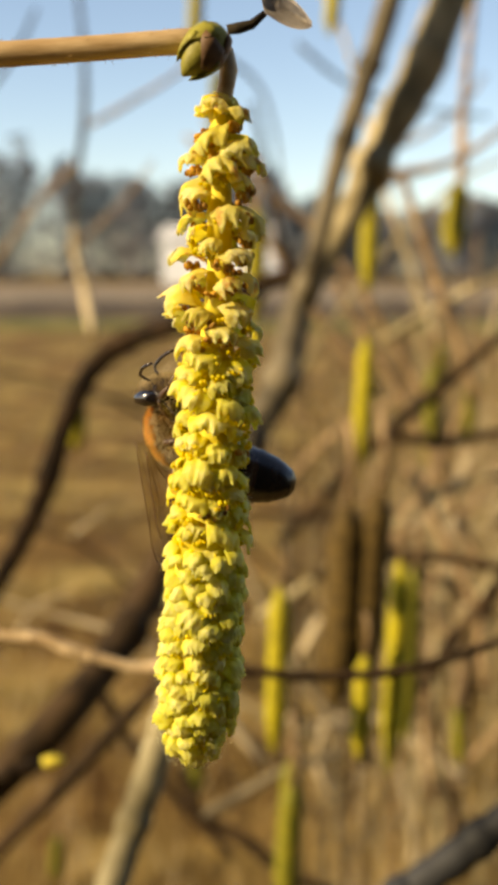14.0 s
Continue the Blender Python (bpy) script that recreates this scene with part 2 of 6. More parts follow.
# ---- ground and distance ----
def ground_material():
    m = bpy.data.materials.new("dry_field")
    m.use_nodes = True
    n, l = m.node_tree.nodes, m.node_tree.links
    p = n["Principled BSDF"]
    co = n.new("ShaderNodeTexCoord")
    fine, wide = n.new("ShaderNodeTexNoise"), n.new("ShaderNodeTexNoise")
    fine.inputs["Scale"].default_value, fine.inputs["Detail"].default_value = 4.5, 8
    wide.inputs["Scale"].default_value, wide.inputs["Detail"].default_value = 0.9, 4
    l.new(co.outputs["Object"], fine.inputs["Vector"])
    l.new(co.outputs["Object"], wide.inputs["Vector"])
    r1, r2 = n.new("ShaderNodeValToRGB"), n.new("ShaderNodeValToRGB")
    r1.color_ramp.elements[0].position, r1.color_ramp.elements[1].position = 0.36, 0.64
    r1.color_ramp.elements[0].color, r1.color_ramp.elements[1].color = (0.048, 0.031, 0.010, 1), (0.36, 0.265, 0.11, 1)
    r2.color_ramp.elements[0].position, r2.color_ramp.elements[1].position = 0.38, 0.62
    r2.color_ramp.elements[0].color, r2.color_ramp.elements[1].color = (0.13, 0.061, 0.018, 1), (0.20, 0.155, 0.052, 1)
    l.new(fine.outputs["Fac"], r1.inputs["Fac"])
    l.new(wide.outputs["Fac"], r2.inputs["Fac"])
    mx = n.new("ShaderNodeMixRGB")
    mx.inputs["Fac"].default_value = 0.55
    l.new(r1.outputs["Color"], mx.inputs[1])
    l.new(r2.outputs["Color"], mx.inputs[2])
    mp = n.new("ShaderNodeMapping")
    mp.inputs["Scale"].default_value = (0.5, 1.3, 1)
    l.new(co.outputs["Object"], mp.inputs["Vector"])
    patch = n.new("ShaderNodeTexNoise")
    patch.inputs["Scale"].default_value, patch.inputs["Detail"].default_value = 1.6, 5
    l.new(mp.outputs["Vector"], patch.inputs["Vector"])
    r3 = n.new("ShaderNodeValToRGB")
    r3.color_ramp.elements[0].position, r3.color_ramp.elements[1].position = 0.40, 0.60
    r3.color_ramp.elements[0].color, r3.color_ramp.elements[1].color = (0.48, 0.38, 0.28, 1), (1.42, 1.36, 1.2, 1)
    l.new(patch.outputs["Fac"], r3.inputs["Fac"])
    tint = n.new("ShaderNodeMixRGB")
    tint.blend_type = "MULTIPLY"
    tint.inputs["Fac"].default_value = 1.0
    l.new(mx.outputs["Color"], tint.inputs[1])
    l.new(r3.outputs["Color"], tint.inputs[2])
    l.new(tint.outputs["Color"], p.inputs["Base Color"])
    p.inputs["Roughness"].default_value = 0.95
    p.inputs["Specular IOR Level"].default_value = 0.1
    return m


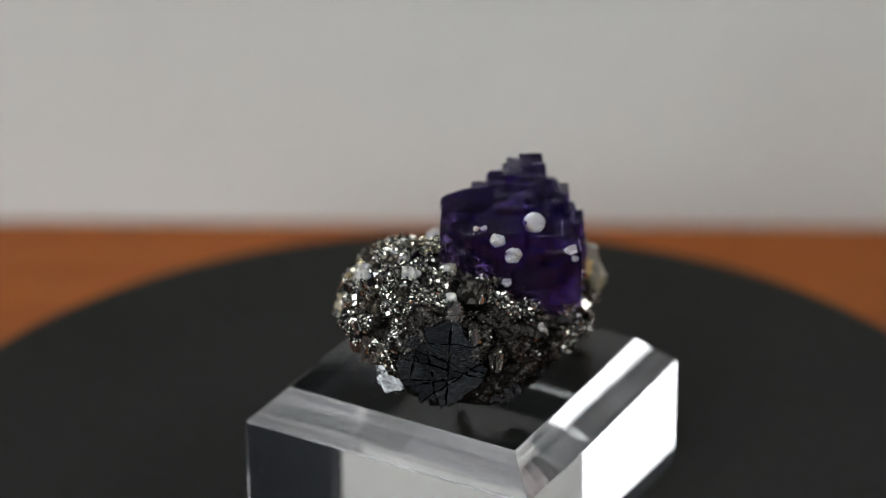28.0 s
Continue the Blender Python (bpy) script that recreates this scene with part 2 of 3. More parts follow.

== == ==

_STATED GOAL_.
All of the material above is to be copied exactly, except for its images.

_RESULT FOR THIS EXERCISE_.
14.0 s
Continue the Blender Python (bpy) script that recreates this scene with part 2 of 6. More parts follow.
# ---- ground and distance ----
def ground_material():
    m = bpy.data.materials.new("dry_field")
    m.use_nodes = True
    n, l = m.node_tree.nodes, m.node_tree.links
    p = n["Principled BSDF"]
    co = n.new("ShaderNodeTexCoord")
    fine, wide = n.new("ShaderNodeTexNoise"), n.new("ShaderNodeTexNoise")
    fine.inputs["Scale"].default_value, fine.inputs["Detail"].default_value = 4.5, 8
    wide.inputs["Scale"].default_value, wide.inputs["Detail"].default_value = 0.9, 4
    l.new(co.outputs["Object"], fine.inputs["Vector"])
    l.new(co.outputs["Object"], wide.inputs["Vector"])
    r1, r2 = n.new("ShaderNodeValToRGB"), n.new("ShaderNodeValToRGB")
    r1.color_ramp.elements[0].position, r1.color_ramp.elements[1].position = 0.36, 0.64
    r1.color_ramp.elements[0].color, r1.color_ramp.elements[1].color = (0.048, 0.031, 0.010, 1), (0.36, 0.265, 0.11, 1)
    r2.color_ramp.elements[0].position, r2.color_ramp.elements[1].position = 0.38, 0.62
    r2.color_ramp.elements[0].color, r2.color_ramp.elements[1].color = (0.13, 0.061, 0.018, 1), (0.20, 0.155, 0.052, 1)
    l.new(fine.outputs["Fac"], r1.inputs["Fac"])
    l.new(wide.outputs["Fac"], r2.inputs["Fac"])
    mx = n.new("ShaderNodeMixRGB")
    mx.inputs["Fac"].default_value = 0.55
    l.new(r1.outputs["Color"], mx.inputs[1])
    l.new(r2.outputs["Color"], mx.inputs[2])
    mp = n.new("ShaderNodeMapping")
    mp.inputs["Scale"].default_value = (0.5, 1.3, 1)
    l.new(co.outputs["Object"], mp.inputs["Vector"])
    patch = n.new("ShaderNodeTexNoise")
    patch.inputs["Scale"].default_value, patch.inputs["Detail"].default_value = 1.6, 5
    l.new(mp.outputs["Vector"], patch.inputs["Vector"])
    r3 = n.new("ShaderNodeValToRGB")
    r3.color_ramp.elements[0].position, r3.color_ramp.elements[1].position = 0.40, 0.60
    r3.color_ramp.elements[0].color, r3.color_ramp.elements[1].color = (0.48, 0.38, 0.28, 1), (1.42, 1.36, 1.2, 1)
    l.new(patch.outputs["Fac"], r3.inputs["Fac"])
    tint = n.new("ShaderNodeMixRGB")
    tint.blend_type = "MULTIPLY"
    tint.inputs["Fac"].default_value = 1.0
    l.new(mx.outputs["Color"], tint.inputs[1])
    l.new(r3.outputs["Color"], tint.inputs[2])
    l.new(tint.outputs["Color"], p.inputs["Base Color"])
    p.inputs["Roughness"].default_value = 0.95
    p.inputs["Specular IOR Level"].default_value = 0.1
    return m


28.0 s
Continue the Blender Python (bpy) script that recreates this scene with part 2 of 3. More parts follow.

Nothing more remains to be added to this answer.